DATASET EXCERPT:
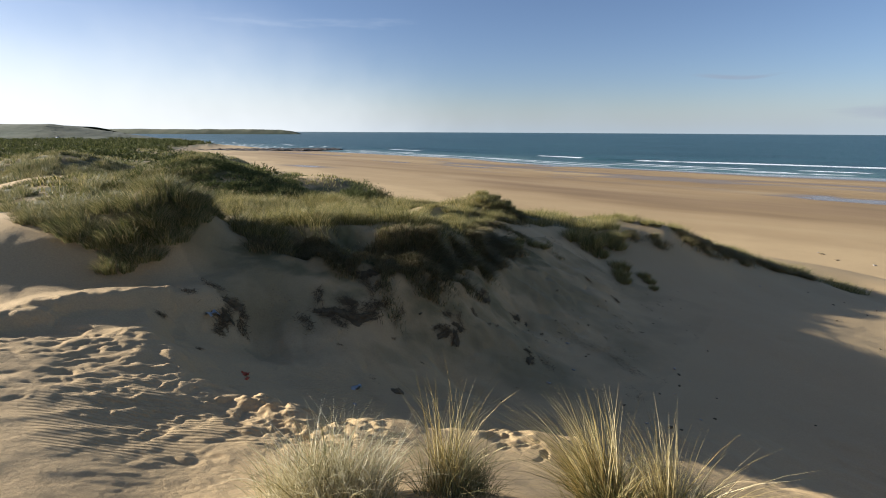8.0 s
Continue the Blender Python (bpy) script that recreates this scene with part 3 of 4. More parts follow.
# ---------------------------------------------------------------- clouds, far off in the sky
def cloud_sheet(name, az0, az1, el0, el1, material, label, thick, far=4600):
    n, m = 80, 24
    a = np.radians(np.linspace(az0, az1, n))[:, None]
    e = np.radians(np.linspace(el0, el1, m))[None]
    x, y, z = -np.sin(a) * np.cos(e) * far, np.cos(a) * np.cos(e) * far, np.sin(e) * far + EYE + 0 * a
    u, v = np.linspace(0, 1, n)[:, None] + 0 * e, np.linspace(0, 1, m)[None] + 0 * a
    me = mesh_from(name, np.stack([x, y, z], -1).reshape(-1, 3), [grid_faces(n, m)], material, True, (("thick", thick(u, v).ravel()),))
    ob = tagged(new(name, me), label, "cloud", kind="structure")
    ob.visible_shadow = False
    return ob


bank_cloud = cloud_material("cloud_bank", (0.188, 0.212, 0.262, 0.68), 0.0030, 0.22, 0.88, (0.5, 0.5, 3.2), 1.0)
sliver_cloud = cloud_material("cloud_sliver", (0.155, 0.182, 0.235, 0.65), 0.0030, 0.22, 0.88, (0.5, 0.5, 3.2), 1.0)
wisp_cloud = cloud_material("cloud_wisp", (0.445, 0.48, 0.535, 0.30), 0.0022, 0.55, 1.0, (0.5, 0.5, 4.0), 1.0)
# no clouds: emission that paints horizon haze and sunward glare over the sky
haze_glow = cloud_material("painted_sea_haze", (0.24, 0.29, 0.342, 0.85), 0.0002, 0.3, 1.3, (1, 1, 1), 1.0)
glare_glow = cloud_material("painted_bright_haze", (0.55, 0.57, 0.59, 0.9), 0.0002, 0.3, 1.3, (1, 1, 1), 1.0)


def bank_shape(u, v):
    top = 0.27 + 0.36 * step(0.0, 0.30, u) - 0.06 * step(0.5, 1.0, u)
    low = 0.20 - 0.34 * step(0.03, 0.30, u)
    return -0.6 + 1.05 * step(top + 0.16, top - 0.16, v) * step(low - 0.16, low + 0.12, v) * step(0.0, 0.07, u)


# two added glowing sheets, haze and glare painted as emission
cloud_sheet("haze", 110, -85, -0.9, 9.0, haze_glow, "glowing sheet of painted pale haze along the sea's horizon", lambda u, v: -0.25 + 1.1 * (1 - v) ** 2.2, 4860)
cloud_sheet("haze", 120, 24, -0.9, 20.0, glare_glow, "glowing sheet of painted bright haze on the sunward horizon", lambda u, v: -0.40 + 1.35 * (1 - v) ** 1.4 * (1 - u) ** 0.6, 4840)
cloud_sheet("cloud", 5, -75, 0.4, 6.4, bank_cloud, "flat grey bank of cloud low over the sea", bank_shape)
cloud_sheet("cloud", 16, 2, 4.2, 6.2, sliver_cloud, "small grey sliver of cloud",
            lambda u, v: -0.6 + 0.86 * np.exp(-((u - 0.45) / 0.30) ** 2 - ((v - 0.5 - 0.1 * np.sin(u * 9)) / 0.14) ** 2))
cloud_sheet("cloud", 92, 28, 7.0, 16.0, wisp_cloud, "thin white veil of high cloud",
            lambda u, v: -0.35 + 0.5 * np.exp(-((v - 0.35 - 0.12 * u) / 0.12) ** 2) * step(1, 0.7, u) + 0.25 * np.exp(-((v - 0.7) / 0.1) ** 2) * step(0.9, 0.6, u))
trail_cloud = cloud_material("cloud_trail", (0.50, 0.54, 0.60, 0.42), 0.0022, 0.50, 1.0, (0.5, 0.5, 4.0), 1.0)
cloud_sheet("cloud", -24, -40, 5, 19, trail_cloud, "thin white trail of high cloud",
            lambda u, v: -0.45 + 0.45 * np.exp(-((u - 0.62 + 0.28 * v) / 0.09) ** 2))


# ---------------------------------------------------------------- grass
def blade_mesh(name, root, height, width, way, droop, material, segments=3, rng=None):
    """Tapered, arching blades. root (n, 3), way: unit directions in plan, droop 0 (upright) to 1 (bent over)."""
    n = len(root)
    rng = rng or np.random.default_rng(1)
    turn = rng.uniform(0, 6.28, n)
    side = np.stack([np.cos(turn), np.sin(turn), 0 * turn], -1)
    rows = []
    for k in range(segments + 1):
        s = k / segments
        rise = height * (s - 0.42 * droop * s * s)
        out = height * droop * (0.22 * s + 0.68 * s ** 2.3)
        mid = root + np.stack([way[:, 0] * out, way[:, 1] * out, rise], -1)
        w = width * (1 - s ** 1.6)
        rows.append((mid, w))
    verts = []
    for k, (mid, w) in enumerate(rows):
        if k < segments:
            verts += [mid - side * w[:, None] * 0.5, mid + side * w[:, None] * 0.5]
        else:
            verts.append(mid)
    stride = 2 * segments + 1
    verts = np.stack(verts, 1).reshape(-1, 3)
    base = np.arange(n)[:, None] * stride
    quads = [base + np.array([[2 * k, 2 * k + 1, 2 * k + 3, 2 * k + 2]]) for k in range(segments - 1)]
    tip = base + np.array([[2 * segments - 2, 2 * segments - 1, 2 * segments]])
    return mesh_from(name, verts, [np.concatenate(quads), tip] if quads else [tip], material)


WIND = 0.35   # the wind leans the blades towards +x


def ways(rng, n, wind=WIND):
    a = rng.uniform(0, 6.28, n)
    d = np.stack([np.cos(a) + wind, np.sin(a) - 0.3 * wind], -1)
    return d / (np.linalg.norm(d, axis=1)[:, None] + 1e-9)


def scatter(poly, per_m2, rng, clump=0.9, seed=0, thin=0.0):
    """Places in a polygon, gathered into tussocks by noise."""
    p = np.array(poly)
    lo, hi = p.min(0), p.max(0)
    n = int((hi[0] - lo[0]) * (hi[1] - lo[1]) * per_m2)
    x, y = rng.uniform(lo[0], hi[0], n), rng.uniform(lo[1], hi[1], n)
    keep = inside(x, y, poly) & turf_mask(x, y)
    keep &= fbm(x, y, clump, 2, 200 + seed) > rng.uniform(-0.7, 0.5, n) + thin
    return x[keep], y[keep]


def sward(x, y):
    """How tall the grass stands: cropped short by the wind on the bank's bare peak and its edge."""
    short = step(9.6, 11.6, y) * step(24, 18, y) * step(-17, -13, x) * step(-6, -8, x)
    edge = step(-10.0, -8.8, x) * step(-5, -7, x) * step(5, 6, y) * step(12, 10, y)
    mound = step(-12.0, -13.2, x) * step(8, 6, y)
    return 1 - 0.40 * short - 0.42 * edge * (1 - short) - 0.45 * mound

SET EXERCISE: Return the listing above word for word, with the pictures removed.

SOLUTION TO THIS TASK:
8.0 s
Continue the Blender Python (bpy) script that recreates this scene with part 3 of 4. More parts follow.
# ---------------------------------------------------------------- clouds, far off in the sky
def cloud_sheet(name, az0, az1, el0, el1, material, label, thick, far=4600):
    n, m = 80, 24
    a = np.radians(np.linspace(az0, az1, n))[:, None]
    e = np.radians(np.linspace(el0, el1, m))[None]
    x, y, z = -np.sin(a) * np.cos(e) * far, np.cos(a) * np.cos(e) * far, np.sin(e) * far + EYE + 0 * a
    u, v = np.linspace(0, 1, n)[:, None] + 0 * e, np.linspace(0, 1, m)[None] + 0 * a
    me = mesh_from(name, np.stack([x, y, z], -1).reshape(-1, 3), [grid_faces(n, m)], material, True, (("thick", thick(u, v).ravel()),))
    ob = tagged(new(name, me), label, "cloud", kind="structure")
    ob.visible_shadow = False
    return ob


bank_cloud = cloud_material("cloud_bank", (0.188, 0.212, 0.262, 0.68), 0.0030, 0.22, 0.88, (0.5, 0.5, 3.2), 1.0)
sliver_cloud = cloud_material("cloud_sliver", (0.155, 0.182, 0.235, 0.65), 0.0030, 0.22, 0.88, (0.5, 0.5, 3.2), 1.0)
wisp_cloud = cloud_material("cloud_wisp", (0.445, 0.48, 0.535, 0.30), 0.0022, 0.55, 1.0, (0.5, 0.5, 4.0), 1.0)
# no clouds: emission that paints horizon haze and sunward glare over the sky
haze_glow = cloud_material("painted_sea_haze", (0.24, 0.29, 0.342, 0.85), 0.0002, 0.3, 1.3, (1, 1, 1), 1.0)
glare_glow = cloud_material("painted_bright_haze", (0.55, 0.57, 0.59, 0.9), 0.0002, 0.3, 1.3, (1, 1, 1), 1.0)


def bank_shape(u, v):
    top = 0.27 + 0.36 * step(0.0, 0.30, u) - 0.06 * step(0.5, 1.0, u)
    low = 0.20 - 0.34 * step(0.03, 0.30, u)
    return -0.6 + 1.05 * step(top + 0.16, top - 0.16, v) * step(low - 0.16, low + 0.12, v) * step(0.0, 0.07, u)


# two added glowing sheets, haze and glare painted as emission
cloud_sheet("haze", 110, -85, -0.9, 9.0, haze_glow, "glowing sheet of painted pale haze along the sea's horizon", lambda u, v: -0.25 + 1.1 * (1 - v) ** 2.2, 4860)
cloud_sheet("haze", 120, 24, -0.9, 20.0, glare_glow, "glowing sheet of painted bright haze on the sunward horizon", lambda u, v: -0.40 + 1.35 * (1 - v) ** 1.4 * (1 - u) ** 0.6, 4840)
cloud_sheet("cloud", 5, -75, 0.4, 6.4, bank_cloud, "flat grey bank of cloud low over the sea", bank_shape)
cloud_sheet("cloud", 16, 2, 4.2, 6.2, sliver_cloud, "small grey sliver of cloud",
            lambda u, v: -0.6 + 0.86 * np.exp(-((u - 0.45) / 0.30) ** 2 - ((v - 0.5 - 0.1 * np.sin(u * 9)) / 0.14) ** 2))
cloud_sheet("cloud", 92, 28, 7.0, 16.0, wisp_cloud, "thin white veil of high cloud",
            lambda u, v: -0.35 + 0.5 * np.exp(-((v - 0.35 - 0.12 * u) / 0.12) ** 2) * step(1, 0.7, u) + 0.25 * np.exp(-((v - 0.7) / 0.1) ** 2) * step(0.9, 0.6, u))
trail_cloud = cloud_material("cloud_trail", (0.50, 0.54, 0.60, 0.42), 0.0022, 0.50, 1.0, (0.5, 0.5, 4.0), 1.0)
cloud_sheet("cloud", -24, -40, 5, 19, trail_cloud, "thin white trail of high cloud",
            lambda u, v: -0.45 + 0.45 * np.exp(-((u - 0.62 + 0.28 * v) / 0.09) ** 2))


# ---------------------------------------------------------------- grass
def blade_mesh(name, root, height, width, way, droop, material, segments=3, rng=None):
    """Tapered, arching blades. root (n, 3), way: unit directions in plan, droop 0 (upright) to 1 (bent over)."""
    n = len(root)
    rng = rng or np.random.default_rng(1)
    turn = rng.uniform(0, 6.28, n)
    side = np.stack([np.cos(turn), np.sin(turn), 0 * turn], -1)
    rows = []
    for k in range(segments + 1):
        s = k / segments
        rise = height * (s - 0.42 * droop * s * s)
        out = height * droop * (0.22 * s + 0.68 * s ** 2.3)
        mid = root + np.stack([way[:, 0] * out, way[:, 1] * out, rise], -1)
        w = width * (1 - s ** 1.6)
        rows.append((mid, w))
    verts = []
    for k, (mid, w) in enumerate(rows):
        if k < segments:
            verts += [mid - side * w[:, None] * 0.5, mid + side * w[:, None] * 0.5]
        else:
            verts.append(mid)
    stride = 2 * segments + 1
    verts = np.stack(verts, 1).reshape(-1, 3)
    base = np.arange(n)[:, None] * stride
    quads = [base + np.array([[2 * k, 2 * k + 1, 2 * k + 3, 2 * k + 2]]) for k in range(segments - 1)]
    tip = base + np.array([[2 * segments - 2, 2 * segments - 1, 2 * segments]])
    return mesh_from(name, verts, [np.concatenate(quads), tip] if quads else [tip], material)


WIND = 0.35   # the wind leans the blades towards +x


def ways(rng, n, wind=WIND):
    a = rng.uniform(0, 6.28, n)
    d = np.stack([np.cos(a) + wind, np.sin(a) - 0.3 * wind], -1)
    return d / (np.linalg.norm(d, axis=1)[:, None] + 1e-9)


def scatter(poly, per_m2, rng, clump=0.9, seed=0, thin=0.0):
    """Places in a polygon, gathered into tussocks by noise."""
    p = np.array(poly)
    lo, hi = p.min(0), p.max(0)
    n = int((hi[0] - lo[0]) * (hi[1] - lo[1]) * per_m2)
    x, y = rng.uniform(lo[0], hi[0], n), rng.uniform(lo[1], hi[1], n)
    keep = inside(x, y, poly) & turf_mask(x, y)
    keep &= fbm(x, y, clump, 2, 200 + seed) > rng.uniform(-0.7, 0.5, n) + thin
    return x[keep], y[keep]


def sward(x, y):
    """How tall the grass stands: cropped short by the wind on the bank's bare peak and its edge."""
    short = step(9.6, 11.6, y) * step(24, 18, y) * step(-17, -13, x) * step(-6, -8, x)
    edge = step(-10.0, -8.8, x) * step(-5, -7, x) * step(5, 6, y) * step(12, 10, y)
    mound = step(-12.0, -13.2, x) * step(8, 6, y)
    return 1 - 0.40 * short - 0.42 * edge * (1 - short) - 0.45 * mound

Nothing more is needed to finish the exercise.